▼

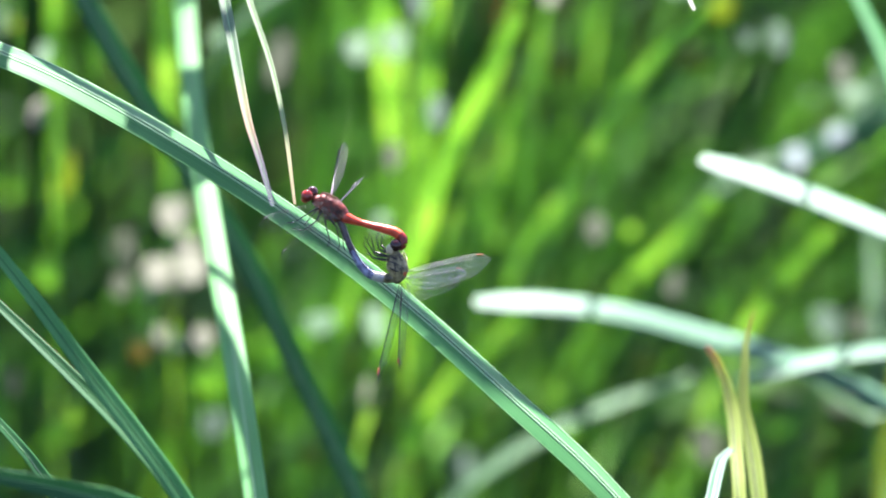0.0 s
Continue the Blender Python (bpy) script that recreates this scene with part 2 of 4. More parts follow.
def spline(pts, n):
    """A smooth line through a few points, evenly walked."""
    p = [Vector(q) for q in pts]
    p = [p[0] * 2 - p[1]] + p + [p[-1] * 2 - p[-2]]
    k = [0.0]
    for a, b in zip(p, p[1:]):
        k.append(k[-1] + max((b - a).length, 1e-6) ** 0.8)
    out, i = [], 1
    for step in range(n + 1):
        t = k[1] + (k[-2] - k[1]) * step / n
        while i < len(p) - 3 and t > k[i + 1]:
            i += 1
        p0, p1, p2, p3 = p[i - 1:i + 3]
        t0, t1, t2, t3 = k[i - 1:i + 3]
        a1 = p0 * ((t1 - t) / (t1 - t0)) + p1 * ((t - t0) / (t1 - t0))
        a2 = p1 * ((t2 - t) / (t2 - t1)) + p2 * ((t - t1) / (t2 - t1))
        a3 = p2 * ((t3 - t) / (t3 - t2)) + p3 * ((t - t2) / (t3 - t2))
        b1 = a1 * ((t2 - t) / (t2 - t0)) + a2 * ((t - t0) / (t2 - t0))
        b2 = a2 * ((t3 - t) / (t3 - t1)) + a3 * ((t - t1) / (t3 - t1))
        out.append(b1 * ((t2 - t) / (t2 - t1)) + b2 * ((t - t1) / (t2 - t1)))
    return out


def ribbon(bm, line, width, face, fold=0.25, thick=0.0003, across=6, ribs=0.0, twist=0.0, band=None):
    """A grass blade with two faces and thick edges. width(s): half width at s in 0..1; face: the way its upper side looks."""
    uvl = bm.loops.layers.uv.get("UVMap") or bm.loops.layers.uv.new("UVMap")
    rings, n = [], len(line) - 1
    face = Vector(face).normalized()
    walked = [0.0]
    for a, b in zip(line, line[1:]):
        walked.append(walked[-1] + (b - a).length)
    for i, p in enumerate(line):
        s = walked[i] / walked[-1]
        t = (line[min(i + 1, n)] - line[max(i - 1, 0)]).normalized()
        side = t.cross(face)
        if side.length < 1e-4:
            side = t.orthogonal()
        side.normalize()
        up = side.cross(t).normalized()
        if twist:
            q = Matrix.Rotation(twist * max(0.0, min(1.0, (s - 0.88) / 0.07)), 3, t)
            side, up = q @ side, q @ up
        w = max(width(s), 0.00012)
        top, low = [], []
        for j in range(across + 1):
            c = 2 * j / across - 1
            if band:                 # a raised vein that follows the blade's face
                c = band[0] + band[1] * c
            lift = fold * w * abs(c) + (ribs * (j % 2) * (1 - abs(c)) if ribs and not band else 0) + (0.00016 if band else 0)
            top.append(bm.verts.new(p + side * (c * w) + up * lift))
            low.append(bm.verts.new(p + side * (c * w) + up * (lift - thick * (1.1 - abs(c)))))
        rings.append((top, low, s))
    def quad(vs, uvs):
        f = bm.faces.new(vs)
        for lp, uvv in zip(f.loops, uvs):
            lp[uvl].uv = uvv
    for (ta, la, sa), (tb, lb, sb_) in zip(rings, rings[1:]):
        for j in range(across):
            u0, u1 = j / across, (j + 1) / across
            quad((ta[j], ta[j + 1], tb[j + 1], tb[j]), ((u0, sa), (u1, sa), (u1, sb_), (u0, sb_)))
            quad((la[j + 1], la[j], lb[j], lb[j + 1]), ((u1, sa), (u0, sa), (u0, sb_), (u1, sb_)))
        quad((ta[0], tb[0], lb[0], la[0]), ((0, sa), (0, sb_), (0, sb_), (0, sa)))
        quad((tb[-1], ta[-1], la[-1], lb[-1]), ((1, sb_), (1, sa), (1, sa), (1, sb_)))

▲

Repeat the material verbatim. Do not carry over any picture.

* [Answer for this exercise]
0.0 s
Continue the Blender Python (bpy) script that recreates this scene with part 2 of 4. More parts follow.
def spline(pts, n):
    """A smooth line through a few points, evenly walked."""
    p = [Vector(q) for q in pts]
    p = [p[0] * 2 - p[1]] + p + [p[-1] * 2 - p[-2]]
    k = [0.0]
    for a, b in zip(p, p[1:]):
        k.append(k[-1] + max((b - a).length, 1e-6) ** 0.8)
    out, i = [], 1
    for step in range(n + 1):
        t = k[1] + (k[-2] - k[1]) * step / n
        while i < len(p) - 3 and t > k[i + 1]:
            i += 1
        p0, p1, p2, p3 = p[i - 1:i + 3]
        t0, t1, t2, t3 = k[i - 1:i + 3]
        a1 = p0 * ((t1 - t) / (t1 - t0)) + p1 * ((t - t0) / (t1 - t0))
        a2 = p1 * ((t2 - t) / (t2 - t1)) + p2 * ((t - t1) / (t2 - t1))
        a3 = p2 * ((t3 - t) / (t3 - t2)) + p3 * ((t - t2) / (t3 - t2))
        b1 = a1 * ((t2 - t) / (t2 - t0)) + a2 * ((t - t0) / (t2 - t0))
        b2 = a2 * ((t3 - t) / (t3 - t1)) + a3 * ((t - t1) / (t3 - t1))
        out.append(b1 * ((t2 - t) / (t2 - t1)) + b2 * ((t - t1) / (t2 - t1)))
    return out


def ribbon(bm, line, width, face, fold=0.25, thick=0.0003, across=6, ribs=0.0, twist=0.0, band=None):
    """A grass blade with two faces and thick edges. width(s): half width at s in 0..1; face: the way its upper side looks."""
    uvl = bm.loops.layers.uv.get("UVMap") or bm.loops.layers.uv.new("UVMap")
    rings, n = [], len(line) - 1
    face = Vector(face).normalized()
    walked = [0.0]
    for a, b in zip(line, line[1:]):
        walked.append(walked[-1] + (b - a).length)
    for i, p in enumerate(line):
        s = walked[i] / walked[-1]
        t = (line[min(i + 1, n)] - line[max(i - 1, 0)]).normalized()
        side = t.cross(face)
        if side.length < 1e-4:
            side = t.orthogonal()
        side.normalize()
        up = side.cross(t).normalized()
        if twist:
            q = Matrix.Rotation(twist * max(0.0, min(1.0, (s - 0.88) / 0.07)), 3, t)
            side, up = q @ side, q @ up
        w = max(width(s), 0.00012)
        top, low = [], []
        for j in range(across + 1):
            c = 2 * j / across - 1
            if band:                 # a raised vein that follows the blade's face
                c = band[0] + band[1] * c
            lift = fold * w * abs(c) + (ribs * (j % 2) * (1 - abs(c)) if ribs and not band else 0) + (0.00016 if band else 0)
            top.append(bm.verts.new(p + side * (c * w) + up * lift))
            low.append(bm.verts.new(p + side * (c * w) + up * (lift - thick * (1.1 - abs(c)))))
        rings.append((top, low, s))
    def quad(vs, uvs):
        f = bm.faces.new(vs)
        for lp, uvv in zip(f.loops, uvs):
            lp[uvl].uv = uvv
    for (ta, la, sa), (tb, lb, sb_) in zip(rings, rings[1:]):
        for j in range(across):
            u0, u1 = j / across, (j + 1) / across
            quad((ta[j], ta[j + 1], tb[j + 1], tb[j]), ((u0, sa), (u1, sa), (u1, sb_), (u0, sb_)))
            quad((la[j + 1], la[j], lb[j], lb[j + 1]), ((u1, sa), (u0, sa), (u0, sb_), (u1, sb_)))
        quad((ta[0], tb[0], lb[0], la[0]), ((0, sa), (0, sb_), (0, sb_), (0, sa)))
        quad((tb[-1], ta[-1], la[-1], lb[-1]), ((1, sb_), (1, sa), (1, sa), (1, sb_)))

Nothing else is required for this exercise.